Starting at the line that contains "for curve in", copy every line down to the line that contains "setattr(scene.view_settings, path, value)", inclusive, exactly as it stands. Omit all other lines.
....
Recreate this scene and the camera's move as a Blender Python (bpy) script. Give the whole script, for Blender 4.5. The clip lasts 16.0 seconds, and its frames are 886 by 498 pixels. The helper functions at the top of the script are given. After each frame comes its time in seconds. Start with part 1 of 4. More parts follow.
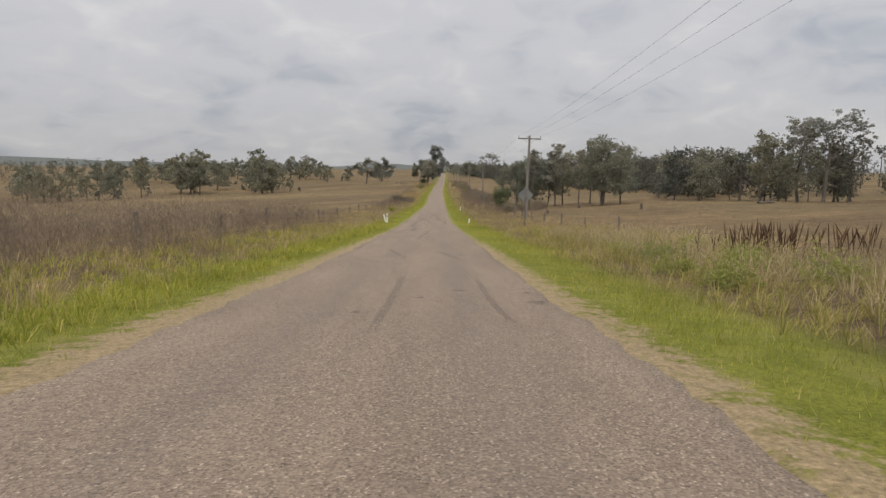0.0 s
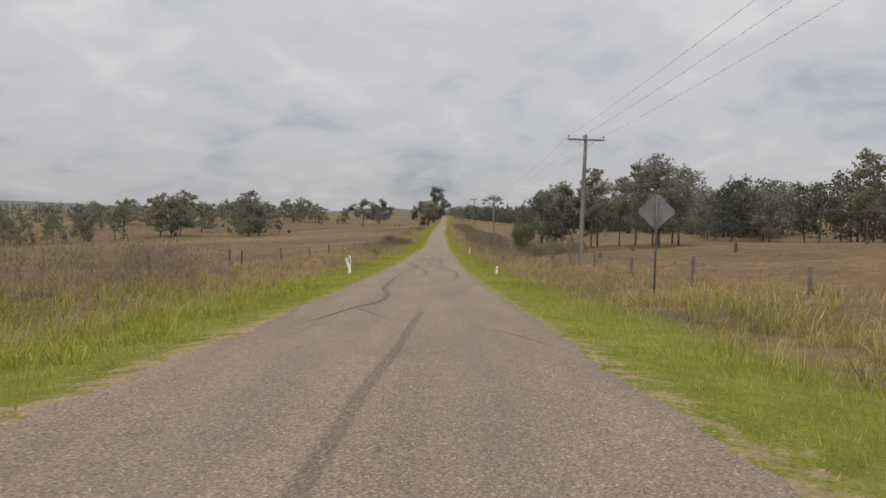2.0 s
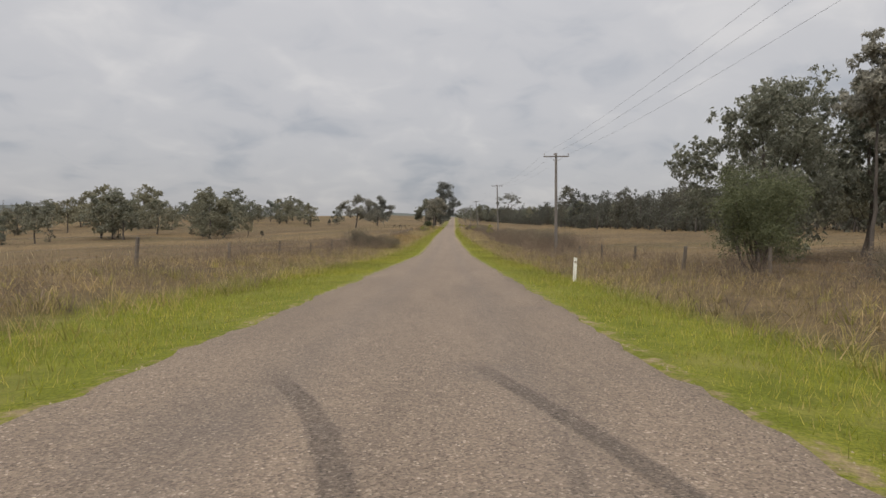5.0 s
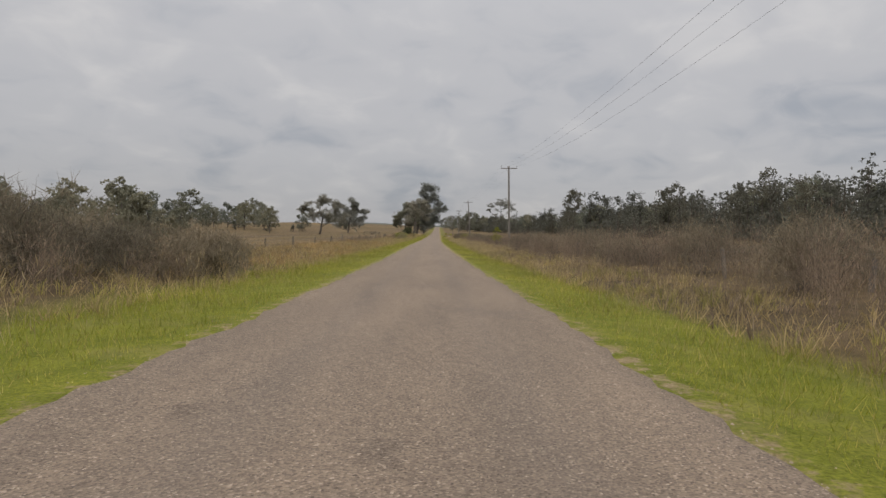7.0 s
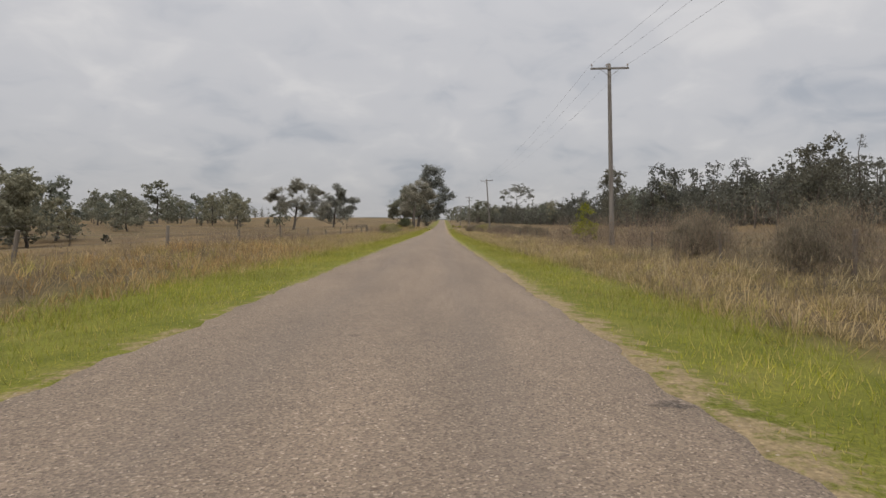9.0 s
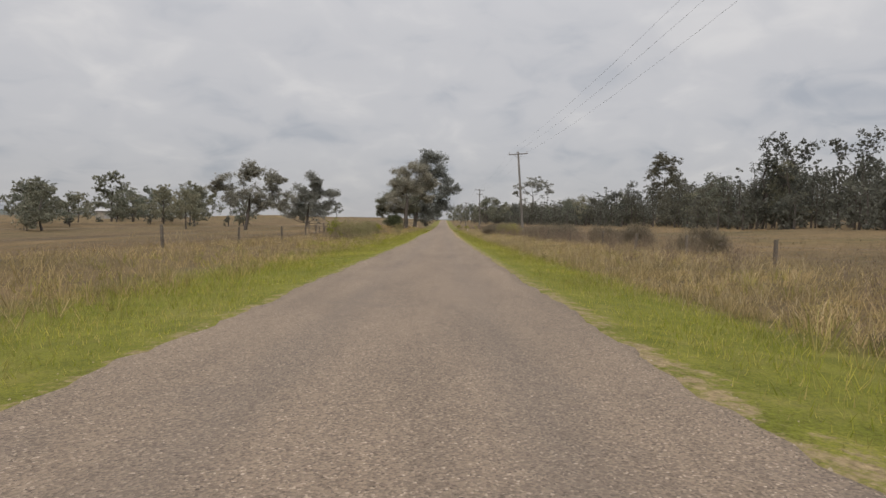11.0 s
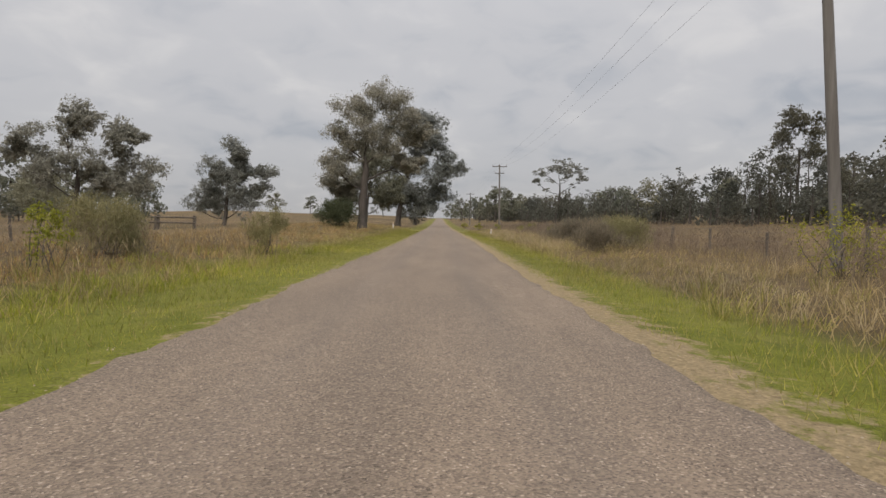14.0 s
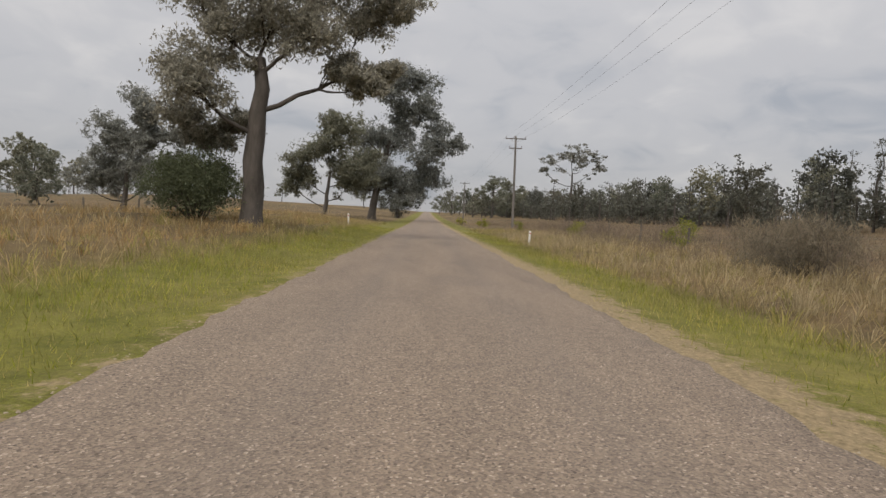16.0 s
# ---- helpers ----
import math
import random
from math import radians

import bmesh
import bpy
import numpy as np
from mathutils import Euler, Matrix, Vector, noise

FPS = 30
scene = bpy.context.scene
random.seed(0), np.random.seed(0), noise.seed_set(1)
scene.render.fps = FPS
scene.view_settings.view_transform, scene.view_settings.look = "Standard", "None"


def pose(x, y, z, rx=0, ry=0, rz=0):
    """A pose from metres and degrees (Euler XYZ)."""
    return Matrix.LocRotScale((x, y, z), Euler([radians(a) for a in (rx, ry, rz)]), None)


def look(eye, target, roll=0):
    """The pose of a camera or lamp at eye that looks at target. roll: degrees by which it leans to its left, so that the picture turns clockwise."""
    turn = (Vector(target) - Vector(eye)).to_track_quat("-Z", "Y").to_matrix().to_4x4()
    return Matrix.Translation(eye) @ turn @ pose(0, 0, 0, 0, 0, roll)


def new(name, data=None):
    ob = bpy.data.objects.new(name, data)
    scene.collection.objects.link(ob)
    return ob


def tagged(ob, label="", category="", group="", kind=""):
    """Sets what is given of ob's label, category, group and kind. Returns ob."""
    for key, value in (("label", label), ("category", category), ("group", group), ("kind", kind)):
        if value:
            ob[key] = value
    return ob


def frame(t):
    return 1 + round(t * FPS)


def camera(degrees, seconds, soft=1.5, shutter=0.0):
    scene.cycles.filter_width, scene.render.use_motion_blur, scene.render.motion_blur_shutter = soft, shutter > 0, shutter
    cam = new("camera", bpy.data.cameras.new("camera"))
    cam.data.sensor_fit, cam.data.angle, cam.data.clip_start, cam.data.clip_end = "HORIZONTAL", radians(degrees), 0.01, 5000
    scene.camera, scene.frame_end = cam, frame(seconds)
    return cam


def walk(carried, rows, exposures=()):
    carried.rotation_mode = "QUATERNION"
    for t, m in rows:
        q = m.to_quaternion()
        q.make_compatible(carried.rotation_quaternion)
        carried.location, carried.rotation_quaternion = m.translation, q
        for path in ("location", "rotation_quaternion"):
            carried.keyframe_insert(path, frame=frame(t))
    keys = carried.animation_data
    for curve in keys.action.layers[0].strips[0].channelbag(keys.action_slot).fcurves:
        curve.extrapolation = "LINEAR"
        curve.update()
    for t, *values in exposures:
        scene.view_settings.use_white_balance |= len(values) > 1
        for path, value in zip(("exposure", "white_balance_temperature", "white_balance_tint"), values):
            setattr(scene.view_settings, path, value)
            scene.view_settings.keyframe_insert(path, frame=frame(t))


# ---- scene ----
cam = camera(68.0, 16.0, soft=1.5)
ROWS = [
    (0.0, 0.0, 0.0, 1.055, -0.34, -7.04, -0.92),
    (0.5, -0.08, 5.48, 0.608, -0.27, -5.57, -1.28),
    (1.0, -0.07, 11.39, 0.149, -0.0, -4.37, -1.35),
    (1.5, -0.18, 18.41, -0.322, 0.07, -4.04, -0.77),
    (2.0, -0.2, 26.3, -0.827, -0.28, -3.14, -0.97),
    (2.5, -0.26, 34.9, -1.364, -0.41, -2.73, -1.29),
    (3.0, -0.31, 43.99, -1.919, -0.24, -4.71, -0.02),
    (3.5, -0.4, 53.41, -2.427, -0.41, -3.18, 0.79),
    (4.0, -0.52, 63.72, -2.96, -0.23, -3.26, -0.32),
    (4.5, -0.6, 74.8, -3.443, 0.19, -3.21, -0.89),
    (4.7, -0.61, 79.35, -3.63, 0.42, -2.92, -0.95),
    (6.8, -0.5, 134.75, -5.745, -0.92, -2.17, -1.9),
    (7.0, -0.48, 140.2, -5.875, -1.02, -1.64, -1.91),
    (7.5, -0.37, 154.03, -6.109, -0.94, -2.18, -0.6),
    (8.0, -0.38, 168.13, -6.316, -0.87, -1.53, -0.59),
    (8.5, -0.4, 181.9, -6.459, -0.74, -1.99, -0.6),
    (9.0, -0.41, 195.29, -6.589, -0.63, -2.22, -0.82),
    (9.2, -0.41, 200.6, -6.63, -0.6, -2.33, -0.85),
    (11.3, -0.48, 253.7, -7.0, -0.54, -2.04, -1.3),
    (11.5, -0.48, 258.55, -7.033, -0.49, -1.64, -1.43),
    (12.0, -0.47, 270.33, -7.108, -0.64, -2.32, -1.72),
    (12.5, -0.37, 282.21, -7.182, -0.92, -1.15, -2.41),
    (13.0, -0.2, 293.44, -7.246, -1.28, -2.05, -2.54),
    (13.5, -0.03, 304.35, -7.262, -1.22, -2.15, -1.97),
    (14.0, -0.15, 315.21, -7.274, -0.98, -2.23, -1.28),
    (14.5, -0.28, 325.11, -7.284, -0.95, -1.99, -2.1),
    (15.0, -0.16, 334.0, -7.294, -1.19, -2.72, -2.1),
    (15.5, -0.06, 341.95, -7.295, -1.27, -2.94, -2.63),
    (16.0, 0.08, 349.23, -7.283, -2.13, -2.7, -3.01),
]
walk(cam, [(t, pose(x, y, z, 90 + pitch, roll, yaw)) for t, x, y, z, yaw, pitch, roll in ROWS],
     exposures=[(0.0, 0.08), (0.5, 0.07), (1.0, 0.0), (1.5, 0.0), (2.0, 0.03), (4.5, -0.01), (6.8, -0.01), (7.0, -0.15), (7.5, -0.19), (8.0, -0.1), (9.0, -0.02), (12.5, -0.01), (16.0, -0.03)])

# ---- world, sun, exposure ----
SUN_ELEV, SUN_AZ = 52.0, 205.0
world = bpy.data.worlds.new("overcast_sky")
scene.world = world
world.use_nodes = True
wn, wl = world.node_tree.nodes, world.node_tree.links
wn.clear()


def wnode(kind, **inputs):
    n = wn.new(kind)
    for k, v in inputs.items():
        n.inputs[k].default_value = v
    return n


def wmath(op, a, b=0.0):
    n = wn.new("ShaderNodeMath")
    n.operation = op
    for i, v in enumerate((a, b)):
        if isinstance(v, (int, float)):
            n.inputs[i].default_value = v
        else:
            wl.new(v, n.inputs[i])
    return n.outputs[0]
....
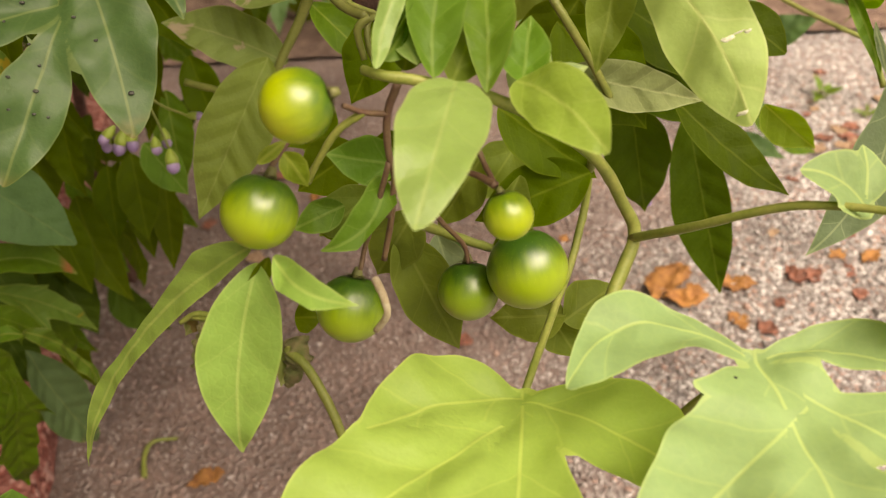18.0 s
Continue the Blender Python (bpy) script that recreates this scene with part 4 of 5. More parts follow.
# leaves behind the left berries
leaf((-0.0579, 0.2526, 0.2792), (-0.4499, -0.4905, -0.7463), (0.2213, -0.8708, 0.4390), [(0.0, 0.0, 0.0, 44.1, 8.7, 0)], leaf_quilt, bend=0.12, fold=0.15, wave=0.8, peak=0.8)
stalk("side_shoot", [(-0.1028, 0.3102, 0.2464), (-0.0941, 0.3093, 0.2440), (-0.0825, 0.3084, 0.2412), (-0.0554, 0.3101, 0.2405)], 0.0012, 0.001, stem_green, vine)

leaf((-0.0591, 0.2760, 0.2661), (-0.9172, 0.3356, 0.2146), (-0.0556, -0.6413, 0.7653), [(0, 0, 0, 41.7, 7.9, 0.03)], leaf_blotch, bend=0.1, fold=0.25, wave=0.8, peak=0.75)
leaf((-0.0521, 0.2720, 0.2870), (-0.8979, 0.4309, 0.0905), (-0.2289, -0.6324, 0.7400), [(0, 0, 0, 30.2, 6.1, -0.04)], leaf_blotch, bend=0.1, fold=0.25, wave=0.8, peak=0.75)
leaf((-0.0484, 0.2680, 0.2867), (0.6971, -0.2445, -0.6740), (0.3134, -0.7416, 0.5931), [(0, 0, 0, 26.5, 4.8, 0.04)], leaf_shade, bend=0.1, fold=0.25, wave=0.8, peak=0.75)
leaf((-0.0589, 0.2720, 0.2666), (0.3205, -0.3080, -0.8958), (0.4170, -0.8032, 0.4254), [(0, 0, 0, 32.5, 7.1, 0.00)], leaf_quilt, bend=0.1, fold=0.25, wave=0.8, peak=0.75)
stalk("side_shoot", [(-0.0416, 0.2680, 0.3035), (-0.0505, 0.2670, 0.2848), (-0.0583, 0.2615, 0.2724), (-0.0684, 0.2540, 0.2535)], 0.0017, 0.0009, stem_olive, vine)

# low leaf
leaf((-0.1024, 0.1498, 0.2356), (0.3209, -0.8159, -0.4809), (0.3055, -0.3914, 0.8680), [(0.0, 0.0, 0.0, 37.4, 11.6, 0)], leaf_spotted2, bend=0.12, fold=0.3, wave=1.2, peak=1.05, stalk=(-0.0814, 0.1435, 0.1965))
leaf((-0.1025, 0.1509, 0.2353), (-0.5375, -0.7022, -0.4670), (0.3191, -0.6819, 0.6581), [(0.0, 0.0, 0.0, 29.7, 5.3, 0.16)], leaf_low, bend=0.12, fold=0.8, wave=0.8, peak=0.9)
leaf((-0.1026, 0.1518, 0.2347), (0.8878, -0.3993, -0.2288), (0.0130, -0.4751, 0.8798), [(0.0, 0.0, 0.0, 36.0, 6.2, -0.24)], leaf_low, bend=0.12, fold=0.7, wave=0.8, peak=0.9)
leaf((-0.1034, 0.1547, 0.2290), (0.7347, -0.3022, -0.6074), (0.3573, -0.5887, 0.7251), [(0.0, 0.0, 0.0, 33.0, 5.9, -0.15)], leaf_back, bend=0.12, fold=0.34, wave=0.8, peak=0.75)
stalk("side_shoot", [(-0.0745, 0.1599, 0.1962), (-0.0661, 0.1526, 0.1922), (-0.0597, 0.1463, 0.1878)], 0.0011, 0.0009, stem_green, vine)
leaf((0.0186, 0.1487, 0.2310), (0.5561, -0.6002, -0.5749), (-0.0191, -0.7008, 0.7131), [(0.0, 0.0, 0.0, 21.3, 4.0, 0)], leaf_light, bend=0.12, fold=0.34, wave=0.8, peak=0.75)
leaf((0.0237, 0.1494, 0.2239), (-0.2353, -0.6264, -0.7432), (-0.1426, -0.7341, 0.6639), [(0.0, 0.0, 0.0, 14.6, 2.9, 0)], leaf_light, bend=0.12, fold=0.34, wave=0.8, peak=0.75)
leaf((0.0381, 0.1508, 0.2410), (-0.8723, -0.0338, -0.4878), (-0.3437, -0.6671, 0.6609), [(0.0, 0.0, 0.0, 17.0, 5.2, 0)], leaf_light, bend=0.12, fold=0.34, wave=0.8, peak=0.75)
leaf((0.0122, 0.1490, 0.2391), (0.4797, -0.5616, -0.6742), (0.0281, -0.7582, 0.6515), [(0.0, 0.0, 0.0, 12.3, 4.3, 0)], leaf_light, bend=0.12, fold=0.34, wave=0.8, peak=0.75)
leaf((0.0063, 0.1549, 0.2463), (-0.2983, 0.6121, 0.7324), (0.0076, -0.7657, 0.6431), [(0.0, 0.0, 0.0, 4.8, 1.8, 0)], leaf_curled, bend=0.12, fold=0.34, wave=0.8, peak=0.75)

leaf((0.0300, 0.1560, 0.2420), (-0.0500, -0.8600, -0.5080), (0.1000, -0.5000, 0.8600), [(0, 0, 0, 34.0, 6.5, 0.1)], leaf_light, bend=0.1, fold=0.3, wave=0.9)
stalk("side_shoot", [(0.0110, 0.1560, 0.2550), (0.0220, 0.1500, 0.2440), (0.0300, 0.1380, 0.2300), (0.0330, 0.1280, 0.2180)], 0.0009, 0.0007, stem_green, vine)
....
#### TASK RESPONSE:
    for curve in keys.action.layers[0].strips[0].channelbag(keys.action_slot).fcurves:
        curve.extrapolation = "LINEAR"
        curve.update()
    for t, *values in exposures:
        scene.view_settings.use_white_balance |= len(values) > 1
        for path, value in zip(("exposure", "white_balance_temperature", "white_balance_tint"), values):
            setattr(scene.view_settings, path, value)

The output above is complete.